(COLLECTED DATA):

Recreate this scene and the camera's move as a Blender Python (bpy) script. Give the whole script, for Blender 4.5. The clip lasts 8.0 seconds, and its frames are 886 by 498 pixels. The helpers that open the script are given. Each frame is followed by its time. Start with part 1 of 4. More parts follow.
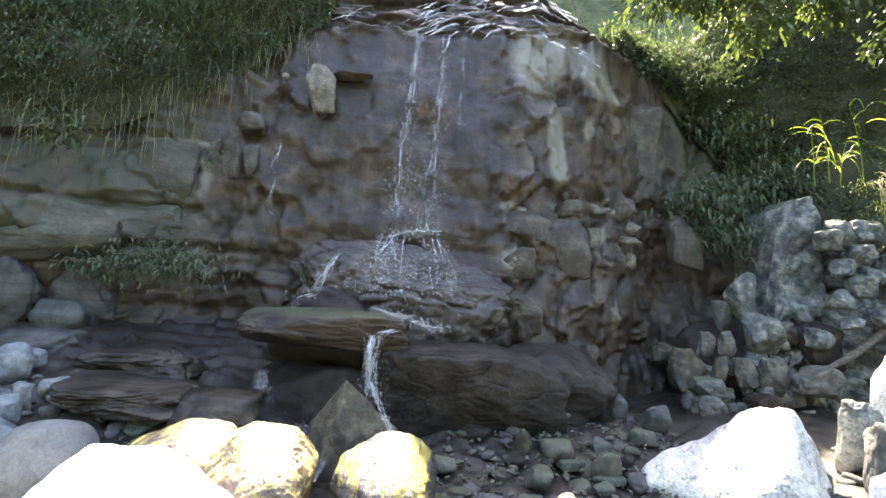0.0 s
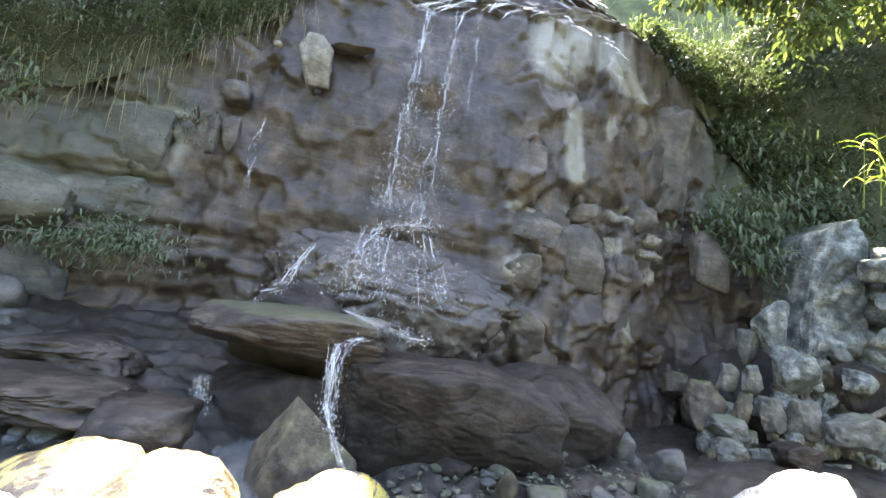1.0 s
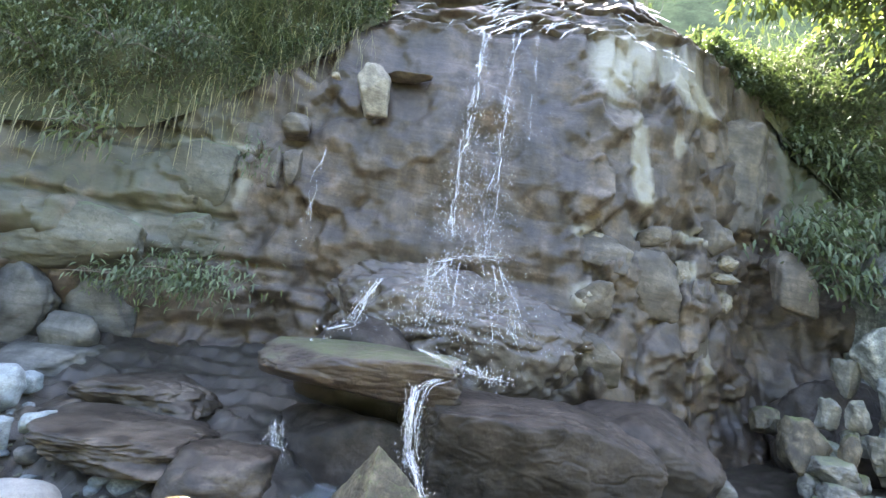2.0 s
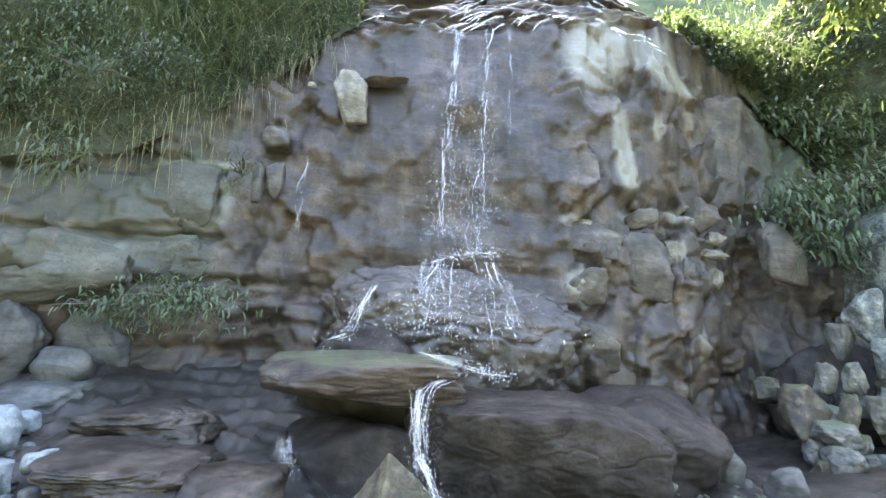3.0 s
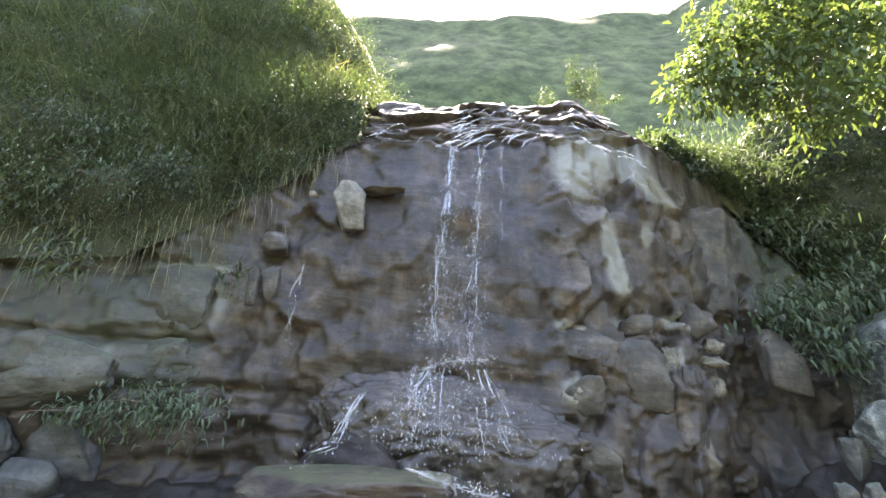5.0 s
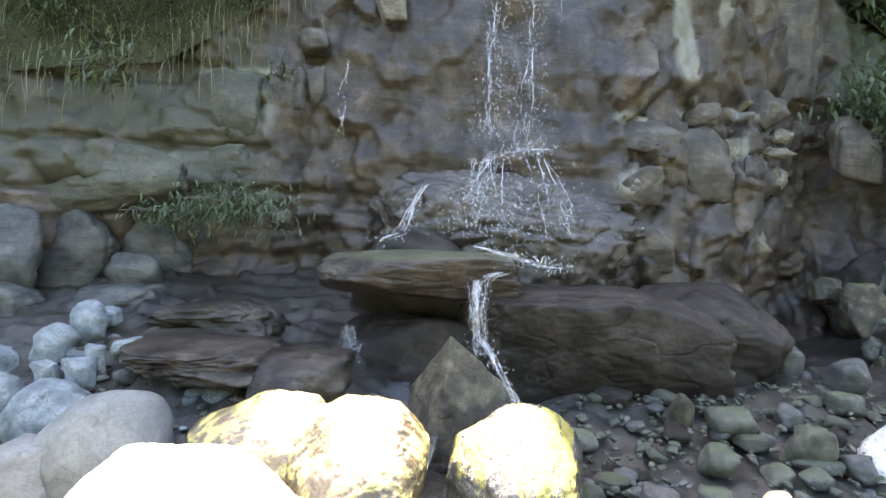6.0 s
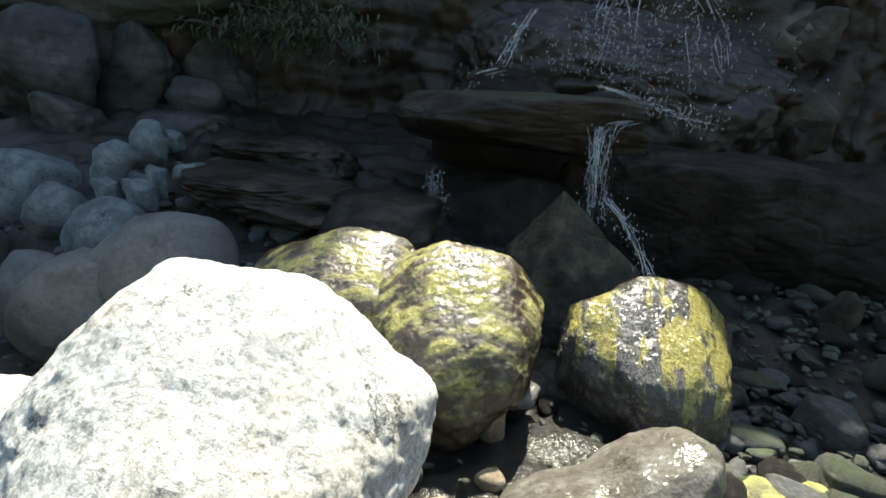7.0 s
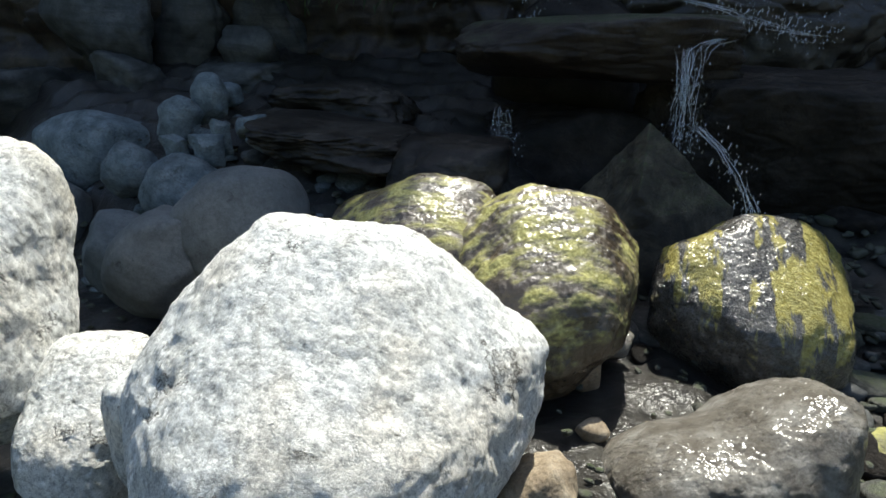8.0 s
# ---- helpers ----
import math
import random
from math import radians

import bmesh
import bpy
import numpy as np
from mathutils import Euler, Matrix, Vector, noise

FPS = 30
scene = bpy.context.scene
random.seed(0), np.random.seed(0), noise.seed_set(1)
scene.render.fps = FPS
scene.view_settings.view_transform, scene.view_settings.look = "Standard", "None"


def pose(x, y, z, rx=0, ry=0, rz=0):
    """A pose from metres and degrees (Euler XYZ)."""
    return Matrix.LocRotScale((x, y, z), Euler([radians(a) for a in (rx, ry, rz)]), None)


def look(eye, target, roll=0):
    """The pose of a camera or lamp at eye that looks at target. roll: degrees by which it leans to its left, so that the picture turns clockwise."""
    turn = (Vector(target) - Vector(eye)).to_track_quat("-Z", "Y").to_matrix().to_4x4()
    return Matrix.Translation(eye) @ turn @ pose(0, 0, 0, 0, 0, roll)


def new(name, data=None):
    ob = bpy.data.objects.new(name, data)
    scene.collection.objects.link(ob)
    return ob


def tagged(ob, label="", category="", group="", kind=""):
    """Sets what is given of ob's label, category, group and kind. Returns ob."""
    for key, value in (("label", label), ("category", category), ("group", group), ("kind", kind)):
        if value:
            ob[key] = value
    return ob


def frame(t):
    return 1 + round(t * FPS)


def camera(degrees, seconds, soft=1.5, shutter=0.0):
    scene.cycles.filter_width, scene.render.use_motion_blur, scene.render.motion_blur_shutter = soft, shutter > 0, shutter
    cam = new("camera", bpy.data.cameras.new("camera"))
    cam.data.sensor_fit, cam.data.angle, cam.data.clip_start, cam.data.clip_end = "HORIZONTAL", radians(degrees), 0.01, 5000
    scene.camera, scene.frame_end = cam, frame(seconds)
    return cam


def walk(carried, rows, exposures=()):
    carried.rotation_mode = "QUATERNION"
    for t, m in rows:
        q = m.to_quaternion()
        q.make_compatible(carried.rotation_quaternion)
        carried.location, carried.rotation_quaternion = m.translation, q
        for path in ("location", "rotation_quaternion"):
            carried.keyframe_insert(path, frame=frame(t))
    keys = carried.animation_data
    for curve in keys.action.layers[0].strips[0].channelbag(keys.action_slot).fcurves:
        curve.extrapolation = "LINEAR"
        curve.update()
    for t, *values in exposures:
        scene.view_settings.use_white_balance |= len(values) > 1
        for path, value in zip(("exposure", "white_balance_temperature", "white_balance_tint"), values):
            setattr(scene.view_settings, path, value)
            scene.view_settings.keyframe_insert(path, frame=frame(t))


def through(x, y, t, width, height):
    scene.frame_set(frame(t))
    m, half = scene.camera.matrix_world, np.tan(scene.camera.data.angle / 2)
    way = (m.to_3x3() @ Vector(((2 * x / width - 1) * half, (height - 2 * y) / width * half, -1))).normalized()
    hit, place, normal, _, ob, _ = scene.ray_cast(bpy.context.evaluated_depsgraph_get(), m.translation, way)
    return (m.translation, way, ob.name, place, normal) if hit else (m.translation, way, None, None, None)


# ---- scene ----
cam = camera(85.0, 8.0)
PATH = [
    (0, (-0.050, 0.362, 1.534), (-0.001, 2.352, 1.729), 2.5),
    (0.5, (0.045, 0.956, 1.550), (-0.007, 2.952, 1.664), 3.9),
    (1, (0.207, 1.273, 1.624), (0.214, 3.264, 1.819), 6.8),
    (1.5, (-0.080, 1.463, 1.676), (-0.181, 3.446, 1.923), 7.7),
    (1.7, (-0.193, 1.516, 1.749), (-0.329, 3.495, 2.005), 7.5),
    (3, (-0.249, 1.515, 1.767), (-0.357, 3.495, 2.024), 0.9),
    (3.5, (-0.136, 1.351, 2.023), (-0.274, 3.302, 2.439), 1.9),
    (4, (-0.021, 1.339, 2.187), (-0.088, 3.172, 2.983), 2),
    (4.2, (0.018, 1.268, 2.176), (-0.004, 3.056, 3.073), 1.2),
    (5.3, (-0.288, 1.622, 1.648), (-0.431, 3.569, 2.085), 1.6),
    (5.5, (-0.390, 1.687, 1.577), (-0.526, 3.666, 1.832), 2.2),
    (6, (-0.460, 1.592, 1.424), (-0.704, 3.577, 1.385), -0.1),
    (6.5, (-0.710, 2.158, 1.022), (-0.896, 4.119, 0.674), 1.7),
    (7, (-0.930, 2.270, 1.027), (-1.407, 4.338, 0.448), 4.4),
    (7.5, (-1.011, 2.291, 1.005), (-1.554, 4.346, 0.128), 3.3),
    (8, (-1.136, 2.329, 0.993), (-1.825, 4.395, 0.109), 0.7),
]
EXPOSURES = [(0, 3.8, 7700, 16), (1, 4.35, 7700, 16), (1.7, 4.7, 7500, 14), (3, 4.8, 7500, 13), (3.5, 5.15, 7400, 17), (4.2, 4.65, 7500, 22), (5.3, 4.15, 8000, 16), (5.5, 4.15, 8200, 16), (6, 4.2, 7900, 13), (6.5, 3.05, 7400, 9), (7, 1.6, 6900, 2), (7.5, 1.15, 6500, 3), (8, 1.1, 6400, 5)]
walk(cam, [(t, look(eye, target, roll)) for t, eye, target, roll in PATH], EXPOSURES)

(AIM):
Lines containing "group" are to be counted. State the total and add nothing.

(FINAL RESULT):
3